• Exercise: Would you retype, exactly and without the pictures, the lines between the line holding "3. More parts follow." and the line holding "self.v, self.f = [], []", inclusive, and nothing else?

^^^^^^^^

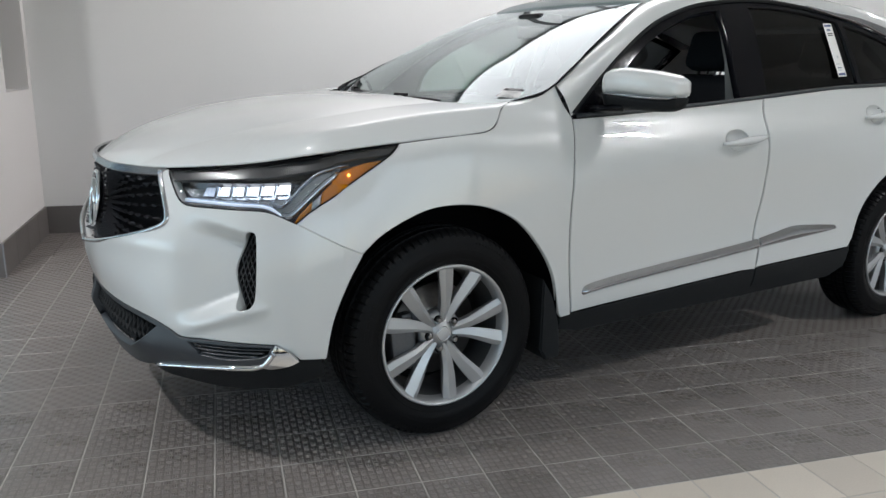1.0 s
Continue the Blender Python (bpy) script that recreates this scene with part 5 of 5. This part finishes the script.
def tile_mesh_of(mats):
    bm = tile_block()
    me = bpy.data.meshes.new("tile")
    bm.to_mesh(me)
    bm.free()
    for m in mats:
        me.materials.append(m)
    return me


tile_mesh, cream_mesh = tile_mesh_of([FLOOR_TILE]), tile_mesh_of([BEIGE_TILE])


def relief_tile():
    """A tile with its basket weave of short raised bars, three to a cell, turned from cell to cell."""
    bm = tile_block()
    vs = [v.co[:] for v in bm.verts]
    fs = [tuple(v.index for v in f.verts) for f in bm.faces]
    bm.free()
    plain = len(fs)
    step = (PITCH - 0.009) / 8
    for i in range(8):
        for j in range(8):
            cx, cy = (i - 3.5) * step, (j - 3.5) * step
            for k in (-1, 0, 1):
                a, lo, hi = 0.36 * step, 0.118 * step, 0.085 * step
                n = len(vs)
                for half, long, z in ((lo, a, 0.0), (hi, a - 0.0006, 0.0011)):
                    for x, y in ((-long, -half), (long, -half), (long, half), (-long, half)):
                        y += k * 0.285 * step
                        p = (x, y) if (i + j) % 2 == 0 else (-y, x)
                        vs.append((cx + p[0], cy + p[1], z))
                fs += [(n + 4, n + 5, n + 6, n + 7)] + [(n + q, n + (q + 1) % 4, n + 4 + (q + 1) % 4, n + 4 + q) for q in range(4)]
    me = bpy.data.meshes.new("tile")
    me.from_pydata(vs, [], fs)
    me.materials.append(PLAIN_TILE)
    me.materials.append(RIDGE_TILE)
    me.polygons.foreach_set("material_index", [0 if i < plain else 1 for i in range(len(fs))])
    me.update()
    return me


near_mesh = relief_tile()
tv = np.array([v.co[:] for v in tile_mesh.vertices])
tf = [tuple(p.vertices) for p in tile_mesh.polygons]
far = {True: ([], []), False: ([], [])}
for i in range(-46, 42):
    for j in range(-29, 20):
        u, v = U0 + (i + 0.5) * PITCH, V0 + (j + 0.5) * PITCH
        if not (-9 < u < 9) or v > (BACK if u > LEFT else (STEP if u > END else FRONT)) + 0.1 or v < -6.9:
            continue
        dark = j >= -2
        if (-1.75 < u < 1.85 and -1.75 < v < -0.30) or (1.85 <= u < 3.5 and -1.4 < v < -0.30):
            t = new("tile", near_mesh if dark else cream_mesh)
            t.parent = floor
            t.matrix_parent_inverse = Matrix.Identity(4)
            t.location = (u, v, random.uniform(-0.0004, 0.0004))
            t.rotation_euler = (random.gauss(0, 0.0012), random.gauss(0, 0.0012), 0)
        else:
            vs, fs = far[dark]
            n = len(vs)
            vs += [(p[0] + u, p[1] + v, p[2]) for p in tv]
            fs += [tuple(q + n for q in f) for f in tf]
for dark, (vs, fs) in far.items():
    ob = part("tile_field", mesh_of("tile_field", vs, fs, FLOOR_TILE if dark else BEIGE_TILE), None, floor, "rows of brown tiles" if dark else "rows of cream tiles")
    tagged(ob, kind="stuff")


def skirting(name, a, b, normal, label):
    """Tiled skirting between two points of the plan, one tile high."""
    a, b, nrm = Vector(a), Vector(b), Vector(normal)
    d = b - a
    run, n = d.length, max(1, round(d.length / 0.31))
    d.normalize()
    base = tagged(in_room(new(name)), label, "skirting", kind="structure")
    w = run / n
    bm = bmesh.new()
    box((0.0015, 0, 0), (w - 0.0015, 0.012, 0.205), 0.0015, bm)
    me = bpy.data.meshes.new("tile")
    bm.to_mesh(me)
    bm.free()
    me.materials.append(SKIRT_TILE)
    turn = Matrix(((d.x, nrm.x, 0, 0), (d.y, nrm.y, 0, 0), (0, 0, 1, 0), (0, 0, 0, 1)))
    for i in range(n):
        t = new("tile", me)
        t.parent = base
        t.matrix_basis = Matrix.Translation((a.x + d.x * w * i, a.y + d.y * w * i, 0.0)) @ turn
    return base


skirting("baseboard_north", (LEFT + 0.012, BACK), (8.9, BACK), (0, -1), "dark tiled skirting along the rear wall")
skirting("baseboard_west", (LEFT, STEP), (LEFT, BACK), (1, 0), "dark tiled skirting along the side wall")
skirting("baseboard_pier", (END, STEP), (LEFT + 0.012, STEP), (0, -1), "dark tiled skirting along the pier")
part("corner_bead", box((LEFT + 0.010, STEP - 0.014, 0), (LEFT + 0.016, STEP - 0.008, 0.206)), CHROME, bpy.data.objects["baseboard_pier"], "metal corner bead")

^^^^^^^^

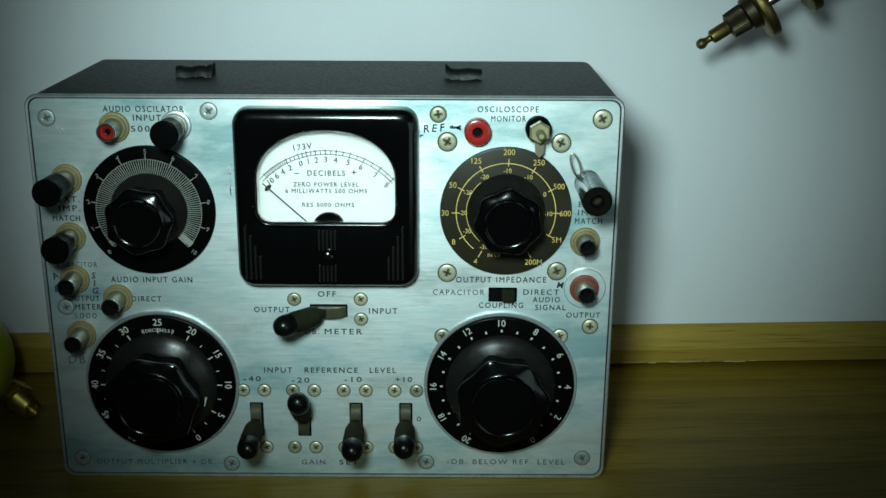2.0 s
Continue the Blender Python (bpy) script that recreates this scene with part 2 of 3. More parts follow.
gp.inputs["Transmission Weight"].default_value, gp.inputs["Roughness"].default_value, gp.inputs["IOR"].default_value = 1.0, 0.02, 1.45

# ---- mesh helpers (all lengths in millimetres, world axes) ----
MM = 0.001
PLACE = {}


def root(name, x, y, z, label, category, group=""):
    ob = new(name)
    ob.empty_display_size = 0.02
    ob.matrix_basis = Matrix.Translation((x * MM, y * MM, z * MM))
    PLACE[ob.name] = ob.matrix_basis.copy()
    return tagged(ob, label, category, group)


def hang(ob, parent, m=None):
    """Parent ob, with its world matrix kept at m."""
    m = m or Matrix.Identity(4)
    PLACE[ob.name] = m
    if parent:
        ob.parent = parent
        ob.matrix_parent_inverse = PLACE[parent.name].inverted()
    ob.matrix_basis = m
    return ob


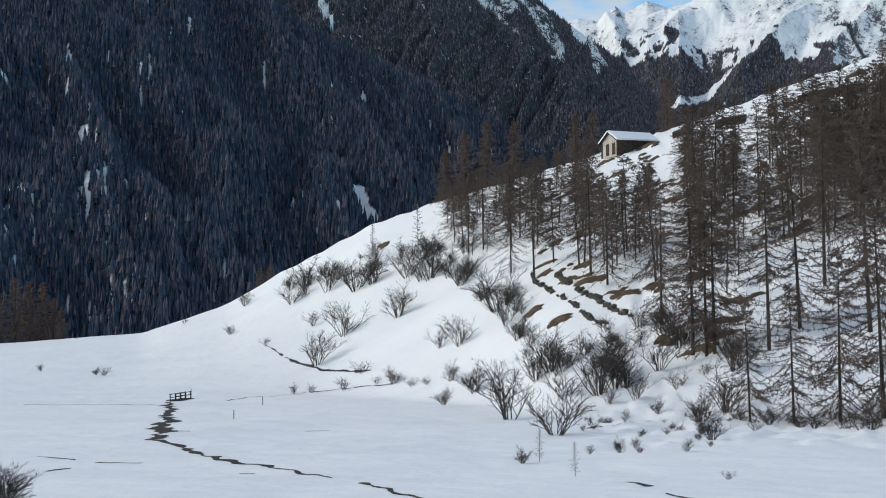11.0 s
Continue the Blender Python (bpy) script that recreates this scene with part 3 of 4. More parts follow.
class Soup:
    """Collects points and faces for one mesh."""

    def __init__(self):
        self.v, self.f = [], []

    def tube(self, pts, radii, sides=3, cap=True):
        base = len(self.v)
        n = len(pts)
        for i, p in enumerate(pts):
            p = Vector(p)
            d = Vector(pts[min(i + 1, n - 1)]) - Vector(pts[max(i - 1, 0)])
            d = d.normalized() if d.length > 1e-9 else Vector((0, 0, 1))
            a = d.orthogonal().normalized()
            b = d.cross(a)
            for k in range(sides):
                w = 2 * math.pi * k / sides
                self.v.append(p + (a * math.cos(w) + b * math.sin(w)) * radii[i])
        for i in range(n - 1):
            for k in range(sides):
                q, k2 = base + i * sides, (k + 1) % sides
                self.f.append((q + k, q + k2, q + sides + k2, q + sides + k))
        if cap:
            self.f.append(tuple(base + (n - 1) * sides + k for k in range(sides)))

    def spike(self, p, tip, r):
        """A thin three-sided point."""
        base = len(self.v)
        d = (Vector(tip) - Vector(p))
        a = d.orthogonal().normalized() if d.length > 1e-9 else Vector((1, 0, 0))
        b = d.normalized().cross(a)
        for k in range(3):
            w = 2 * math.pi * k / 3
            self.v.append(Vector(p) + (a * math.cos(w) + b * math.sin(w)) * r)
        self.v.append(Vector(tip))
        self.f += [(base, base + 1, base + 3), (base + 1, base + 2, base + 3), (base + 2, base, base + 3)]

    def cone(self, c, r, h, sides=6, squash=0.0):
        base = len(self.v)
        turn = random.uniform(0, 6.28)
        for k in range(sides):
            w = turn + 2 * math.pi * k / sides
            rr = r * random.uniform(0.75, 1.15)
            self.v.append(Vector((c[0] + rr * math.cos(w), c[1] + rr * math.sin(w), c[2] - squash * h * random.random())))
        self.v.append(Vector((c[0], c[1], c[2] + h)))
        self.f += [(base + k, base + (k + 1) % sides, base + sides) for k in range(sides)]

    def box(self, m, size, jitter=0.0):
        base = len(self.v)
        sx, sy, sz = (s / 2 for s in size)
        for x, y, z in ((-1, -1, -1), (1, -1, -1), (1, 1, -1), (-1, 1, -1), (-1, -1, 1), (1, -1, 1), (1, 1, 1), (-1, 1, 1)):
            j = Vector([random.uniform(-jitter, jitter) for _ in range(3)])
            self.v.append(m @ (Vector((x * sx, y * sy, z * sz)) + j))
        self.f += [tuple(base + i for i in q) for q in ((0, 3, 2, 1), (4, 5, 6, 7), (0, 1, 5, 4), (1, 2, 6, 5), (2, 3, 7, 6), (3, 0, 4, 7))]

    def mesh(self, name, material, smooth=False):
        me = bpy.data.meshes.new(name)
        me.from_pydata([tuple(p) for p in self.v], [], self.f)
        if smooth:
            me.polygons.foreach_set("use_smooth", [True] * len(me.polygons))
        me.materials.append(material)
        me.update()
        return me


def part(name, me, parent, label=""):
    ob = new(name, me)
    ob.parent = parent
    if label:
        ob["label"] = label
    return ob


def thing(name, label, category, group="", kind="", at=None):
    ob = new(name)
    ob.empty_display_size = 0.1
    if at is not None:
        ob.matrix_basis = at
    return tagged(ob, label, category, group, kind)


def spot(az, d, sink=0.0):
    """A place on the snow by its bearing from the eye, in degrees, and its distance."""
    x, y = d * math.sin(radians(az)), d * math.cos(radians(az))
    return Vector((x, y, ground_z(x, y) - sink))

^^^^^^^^

• The reply:
Continue the Blender Python (bpy) script that recreates this scene with part 2 of 3. More parts follow.
gp.inputs["Transmission Weight"].default_value, gp.inputs["Roughness"].default_value, gp.inputs["IOR"].default_value = 1.0, 0.02, 1.45

# ---- mesh helpers (all lengths in millimetres, world axes) ----
MM = 0.001
PLACE = {}


def root(name, x, y, z, label, category, group=""):
    ob = new(name)
    ob.empty_display_size = 0.02
    ob.matrix_basis = Matrix.Translation((x * MM, y * MM, z * MM))
    PLACE[ob.name] = ob.matrix_basis.copy()
    return tagged(ob, label, category, group)


def hang(ob, parent, m=None):
    """Parent ob, with its world matrix kept at m."""
    m = m or Matrix.Identity(4)
    PLACE[ob.name] = m
    if parent:
        ob.parent = parent
        ob.matrix_parent_inverse = PLACE[parent.name].inverted()
    ob.matrix_basis = m
    return ob


11.0 s
Continue the Blender Python (bpy) script that recreates this scene with part 3 of 4. More parts follow.
class Soup:
    """Collects points and faces for one mesh."""

    def __init__(self):
        self.v, self.f = [], []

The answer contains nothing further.